╭──

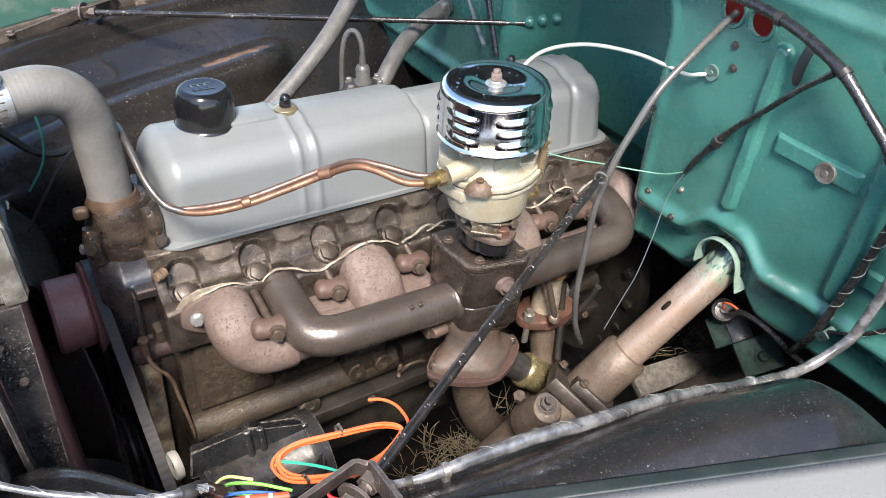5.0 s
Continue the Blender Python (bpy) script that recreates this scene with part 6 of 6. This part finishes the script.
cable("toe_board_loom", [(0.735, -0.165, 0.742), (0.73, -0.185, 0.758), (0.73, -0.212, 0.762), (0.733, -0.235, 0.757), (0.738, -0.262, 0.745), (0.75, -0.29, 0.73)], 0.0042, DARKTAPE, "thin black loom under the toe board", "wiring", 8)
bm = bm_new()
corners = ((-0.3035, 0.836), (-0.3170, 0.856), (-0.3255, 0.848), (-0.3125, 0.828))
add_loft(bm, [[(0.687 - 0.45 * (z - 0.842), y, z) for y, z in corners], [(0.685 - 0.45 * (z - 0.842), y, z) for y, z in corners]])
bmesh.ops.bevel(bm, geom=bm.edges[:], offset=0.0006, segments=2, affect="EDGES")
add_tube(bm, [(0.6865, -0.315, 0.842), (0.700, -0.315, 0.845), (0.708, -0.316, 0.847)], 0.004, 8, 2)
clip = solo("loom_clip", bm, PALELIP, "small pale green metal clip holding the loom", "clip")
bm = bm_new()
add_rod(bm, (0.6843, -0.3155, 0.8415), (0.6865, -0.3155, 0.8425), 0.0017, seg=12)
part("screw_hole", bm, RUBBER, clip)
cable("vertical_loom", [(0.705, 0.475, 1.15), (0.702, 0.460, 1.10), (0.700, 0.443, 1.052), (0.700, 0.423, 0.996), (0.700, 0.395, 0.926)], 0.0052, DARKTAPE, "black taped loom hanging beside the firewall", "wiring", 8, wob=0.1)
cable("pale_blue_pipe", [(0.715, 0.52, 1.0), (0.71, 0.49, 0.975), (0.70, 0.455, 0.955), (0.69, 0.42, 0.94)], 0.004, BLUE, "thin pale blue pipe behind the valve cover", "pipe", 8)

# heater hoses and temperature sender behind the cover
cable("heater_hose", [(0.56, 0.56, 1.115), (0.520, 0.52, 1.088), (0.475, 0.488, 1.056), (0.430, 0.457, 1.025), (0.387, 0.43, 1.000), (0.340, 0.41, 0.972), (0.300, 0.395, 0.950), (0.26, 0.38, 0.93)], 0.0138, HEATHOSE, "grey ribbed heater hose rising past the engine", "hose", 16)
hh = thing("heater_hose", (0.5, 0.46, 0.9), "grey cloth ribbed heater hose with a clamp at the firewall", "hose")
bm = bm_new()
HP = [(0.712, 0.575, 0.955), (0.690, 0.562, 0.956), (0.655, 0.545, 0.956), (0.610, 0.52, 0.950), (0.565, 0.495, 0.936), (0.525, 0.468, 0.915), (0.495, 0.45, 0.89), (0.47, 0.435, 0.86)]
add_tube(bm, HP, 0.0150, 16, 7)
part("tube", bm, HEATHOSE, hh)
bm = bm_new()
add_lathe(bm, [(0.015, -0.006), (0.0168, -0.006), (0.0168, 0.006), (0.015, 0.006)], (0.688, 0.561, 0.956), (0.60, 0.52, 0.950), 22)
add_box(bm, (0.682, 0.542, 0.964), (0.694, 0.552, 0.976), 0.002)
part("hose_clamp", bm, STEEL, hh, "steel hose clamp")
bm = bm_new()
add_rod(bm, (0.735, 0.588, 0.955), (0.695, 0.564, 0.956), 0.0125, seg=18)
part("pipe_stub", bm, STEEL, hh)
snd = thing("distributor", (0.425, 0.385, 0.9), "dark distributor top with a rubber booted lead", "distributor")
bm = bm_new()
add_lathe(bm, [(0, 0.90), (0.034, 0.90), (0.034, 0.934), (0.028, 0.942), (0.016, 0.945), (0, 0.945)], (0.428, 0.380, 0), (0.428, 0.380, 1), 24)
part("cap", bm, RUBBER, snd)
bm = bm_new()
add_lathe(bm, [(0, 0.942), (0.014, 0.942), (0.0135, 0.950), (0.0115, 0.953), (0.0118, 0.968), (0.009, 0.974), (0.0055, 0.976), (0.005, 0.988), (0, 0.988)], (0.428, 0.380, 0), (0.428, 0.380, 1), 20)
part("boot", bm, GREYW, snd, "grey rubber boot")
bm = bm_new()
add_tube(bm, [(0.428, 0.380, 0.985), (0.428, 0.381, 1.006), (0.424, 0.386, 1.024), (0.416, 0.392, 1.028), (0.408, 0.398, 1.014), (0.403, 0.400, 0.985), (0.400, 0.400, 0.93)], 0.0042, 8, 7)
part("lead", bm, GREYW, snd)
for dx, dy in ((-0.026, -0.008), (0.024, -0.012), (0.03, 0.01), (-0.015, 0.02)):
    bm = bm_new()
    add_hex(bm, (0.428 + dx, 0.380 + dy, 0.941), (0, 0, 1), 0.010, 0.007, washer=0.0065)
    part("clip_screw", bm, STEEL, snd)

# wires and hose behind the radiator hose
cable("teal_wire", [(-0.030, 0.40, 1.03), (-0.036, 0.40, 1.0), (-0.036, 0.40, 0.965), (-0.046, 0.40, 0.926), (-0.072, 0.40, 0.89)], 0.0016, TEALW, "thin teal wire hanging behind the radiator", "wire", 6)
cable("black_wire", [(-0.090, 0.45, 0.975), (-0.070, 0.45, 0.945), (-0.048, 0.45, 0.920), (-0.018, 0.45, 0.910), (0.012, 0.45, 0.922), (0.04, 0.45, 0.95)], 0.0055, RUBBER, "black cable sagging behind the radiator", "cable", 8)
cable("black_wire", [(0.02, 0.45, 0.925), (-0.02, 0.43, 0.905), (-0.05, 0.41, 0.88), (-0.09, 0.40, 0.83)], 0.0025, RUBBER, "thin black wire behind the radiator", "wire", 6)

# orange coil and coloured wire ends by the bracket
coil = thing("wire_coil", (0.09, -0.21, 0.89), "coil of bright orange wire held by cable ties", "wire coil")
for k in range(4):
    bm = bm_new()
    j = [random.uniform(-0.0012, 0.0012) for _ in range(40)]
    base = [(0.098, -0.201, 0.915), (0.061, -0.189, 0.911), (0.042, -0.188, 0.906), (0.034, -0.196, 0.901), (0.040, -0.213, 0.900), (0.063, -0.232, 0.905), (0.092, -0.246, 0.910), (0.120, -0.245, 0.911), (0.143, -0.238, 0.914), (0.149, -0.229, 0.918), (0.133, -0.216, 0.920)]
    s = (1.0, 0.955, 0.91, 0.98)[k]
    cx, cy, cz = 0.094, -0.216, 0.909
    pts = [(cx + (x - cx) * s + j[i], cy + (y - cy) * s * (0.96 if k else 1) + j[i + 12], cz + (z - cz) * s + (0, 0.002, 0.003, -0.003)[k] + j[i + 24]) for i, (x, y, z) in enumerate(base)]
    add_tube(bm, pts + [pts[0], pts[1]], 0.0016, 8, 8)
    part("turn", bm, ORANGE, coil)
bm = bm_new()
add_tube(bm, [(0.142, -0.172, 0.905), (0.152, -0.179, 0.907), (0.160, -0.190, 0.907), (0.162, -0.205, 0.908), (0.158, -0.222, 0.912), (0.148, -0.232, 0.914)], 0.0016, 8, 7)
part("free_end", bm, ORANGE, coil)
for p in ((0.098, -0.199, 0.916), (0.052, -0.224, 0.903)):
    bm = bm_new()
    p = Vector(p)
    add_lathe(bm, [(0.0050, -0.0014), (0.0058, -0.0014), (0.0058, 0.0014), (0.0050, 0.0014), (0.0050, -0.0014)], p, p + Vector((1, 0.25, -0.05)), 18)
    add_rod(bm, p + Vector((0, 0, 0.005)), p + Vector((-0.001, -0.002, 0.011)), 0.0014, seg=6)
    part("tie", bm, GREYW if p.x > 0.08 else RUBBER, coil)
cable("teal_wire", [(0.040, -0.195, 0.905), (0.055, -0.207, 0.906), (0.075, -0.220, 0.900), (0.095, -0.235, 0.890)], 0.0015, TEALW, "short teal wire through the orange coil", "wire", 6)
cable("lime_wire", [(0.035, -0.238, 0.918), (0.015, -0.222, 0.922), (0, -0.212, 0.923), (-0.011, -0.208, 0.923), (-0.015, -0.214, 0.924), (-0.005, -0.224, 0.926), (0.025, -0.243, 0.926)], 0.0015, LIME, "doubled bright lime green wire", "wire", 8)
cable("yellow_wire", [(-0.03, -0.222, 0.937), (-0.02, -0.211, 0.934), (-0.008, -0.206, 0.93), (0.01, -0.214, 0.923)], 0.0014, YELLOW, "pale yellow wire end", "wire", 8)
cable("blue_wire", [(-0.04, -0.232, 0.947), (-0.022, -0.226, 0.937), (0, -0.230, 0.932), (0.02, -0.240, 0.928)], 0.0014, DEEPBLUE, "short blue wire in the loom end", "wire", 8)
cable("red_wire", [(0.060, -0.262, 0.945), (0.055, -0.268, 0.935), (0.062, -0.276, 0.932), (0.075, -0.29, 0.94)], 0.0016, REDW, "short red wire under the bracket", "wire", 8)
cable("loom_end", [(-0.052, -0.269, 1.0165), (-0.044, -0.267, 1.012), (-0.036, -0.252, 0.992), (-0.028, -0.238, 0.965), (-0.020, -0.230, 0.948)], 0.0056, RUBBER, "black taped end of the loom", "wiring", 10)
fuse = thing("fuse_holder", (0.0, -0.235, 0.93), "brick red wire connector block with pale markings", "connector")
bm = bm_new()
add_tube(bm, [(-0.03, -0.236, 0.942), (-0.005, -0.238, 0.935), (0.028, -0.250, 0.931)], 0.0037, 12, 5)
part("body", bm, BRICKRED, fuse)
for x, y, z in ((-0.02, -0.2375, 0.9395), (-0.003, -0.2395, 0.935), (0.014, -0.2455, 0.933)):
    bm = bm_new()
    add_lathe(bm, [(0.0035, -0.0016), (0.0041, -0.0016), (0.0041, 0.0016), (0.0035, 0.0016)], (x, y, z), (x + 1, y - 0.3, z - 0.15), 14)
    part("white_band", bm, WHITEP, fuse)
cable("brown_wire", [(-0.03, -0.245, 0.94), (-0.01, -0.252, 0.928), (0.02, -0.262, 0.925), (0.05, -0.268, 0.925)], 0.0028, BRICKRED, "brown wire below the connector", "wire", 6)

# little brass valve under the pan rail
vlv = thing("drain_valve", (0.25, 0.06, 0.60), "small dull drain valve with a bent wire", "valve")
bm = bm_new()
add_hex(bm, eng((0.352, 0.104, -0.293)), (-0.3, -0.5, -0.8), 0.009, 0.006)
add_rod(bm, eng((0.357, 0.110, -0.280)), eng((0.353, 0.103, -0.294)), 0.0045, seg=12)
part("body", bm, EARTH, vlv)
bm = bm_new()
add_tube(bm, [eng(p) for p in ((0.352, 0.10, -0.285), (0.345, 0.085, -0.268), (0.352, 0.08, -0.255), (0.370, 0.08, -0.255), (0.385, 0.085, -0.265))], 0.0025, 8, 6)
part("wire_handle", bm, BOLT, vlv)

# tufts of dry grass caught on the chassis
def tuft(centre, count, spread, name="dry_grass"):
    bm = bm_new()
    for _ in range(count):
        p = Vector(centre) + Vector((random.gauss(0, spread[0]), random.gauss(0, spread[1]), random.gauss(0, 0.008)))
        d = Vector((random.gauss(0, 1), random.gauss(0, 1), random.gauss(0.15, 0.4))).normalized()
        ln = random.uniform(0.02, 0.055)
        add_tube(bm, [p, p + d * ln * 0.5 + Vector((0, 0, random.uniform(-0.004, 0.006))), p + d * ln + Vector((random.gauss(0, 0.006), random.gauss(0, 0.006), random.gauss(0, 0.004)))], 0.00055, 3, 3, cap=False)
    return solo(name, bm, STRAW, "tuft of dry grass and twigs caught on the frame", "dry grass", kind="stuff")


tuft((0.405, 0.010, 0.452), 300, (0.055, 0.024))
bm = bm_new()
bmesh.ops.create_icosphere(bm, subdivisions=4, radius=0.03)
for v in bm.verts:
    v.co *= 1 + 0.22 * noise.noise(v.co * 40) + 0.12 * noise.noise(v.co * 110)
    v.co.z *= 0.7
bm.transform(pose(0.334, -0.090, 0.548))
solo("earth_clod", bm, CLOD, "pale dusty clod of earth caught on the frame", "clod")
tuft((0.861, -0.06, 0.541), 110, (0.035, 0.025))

╰──
╭──

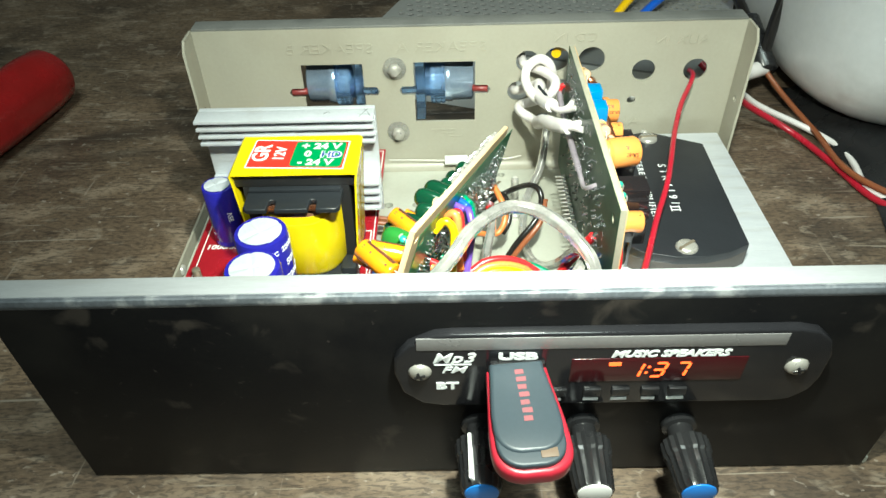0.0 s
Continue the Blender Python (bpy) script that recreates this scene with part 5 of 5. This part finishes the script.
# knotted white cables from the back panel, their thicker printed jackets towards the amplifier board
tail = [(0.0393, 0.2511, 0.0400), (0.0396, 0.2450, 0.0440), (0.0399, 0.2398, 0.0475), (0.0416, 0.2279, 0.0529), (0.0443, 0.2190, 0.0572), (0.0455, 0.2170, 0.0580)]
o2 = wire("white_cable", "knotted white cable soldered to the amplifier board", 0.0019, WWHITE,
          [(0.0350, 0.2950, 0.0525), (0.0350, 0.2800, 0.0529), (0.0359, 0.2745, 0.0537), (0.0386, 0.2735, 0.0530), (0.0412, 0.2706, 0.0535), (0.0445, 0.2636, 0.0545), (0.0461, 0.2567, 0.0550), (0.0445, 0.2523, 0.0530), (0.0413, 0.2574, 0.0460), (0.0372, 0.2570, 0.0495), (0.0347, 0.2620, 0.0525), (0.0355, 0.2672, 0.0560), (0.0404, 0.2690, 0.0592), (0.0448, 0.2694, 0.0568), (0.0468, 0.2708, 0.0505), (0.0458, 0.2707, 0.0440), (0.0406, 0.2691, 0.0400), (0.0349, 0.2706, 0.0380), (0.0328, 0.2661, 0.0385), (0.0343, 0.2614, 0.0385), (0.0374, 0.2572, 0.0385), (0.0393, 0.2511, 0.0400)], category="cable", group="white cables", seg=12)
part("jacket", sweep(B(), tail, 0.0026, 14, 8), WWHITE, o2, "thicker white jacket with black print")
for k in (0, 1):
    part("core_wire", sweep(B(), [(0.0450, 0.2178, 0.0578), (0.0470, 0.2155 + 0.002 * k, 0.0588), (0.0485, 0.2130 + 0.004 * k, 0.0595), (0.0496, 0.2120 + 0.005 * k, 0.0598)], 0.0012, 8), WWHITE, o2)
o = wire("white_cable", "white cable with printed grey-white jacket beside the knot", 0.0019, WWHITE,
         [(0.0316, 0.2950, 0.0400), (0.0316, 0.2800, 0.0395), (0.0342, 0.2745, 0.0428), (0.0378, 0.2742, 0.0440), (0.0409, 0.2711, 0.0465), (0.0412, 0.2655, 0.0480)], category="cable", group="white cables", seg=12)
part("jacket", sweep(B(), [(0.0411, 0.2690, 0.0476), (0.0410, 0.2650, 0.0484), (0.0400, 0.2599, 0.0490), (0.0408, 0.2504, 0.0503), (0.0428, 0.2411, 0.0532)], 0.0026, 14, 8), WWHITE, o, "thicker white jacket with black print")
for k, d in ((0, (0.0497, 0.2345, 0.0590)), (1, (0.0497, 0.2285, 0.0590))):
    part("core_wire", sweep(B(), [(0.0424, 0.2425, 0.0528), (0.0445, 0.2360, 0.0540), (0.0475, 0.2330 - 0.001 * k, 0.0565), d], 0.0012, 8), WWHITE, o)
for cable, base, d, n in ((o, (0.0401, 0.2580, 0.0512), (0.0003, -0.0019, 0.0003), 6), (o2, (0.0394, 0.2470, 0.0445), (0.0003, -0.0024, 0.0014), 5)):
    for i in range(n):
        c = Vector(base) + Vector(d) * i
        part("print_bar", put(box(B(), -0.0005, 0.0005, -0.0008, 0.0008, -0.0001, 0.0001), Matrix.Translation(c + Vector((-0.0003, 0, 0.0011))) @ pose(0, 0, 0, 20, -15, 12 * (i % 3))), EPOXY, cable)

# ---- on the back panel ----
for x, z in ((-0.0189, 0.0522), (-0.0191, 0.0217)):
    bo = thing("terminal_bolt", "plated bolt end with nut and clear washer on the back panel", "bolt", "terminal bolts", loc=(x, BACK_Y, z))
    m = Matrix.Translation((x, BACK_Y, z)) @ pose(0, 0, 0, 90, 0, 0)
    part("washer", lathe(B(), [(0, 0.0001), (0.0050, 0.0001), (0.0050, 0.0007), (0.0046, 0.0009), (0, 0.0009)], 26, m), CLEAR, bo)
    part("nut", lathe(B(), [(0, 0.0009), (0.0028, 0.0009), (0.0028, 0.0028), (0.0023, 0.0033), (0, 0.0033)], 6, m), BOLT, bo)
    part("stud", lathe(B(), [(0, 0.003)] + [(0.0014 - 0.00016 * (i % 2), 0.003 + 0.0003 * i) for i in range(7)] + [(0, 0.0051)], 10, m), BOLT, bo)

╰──

#### [JOB]
Using the entries above, find all lines with "This". Copy them.

#### [FULL ANSWER]
Continue the Blender Python (bpy) script that recreates this scene with part 6 of 6. This part finishes the script.
Continue the Blender Python (bpy) script that recreates this scene with part 5 of 5. This part finishes the script.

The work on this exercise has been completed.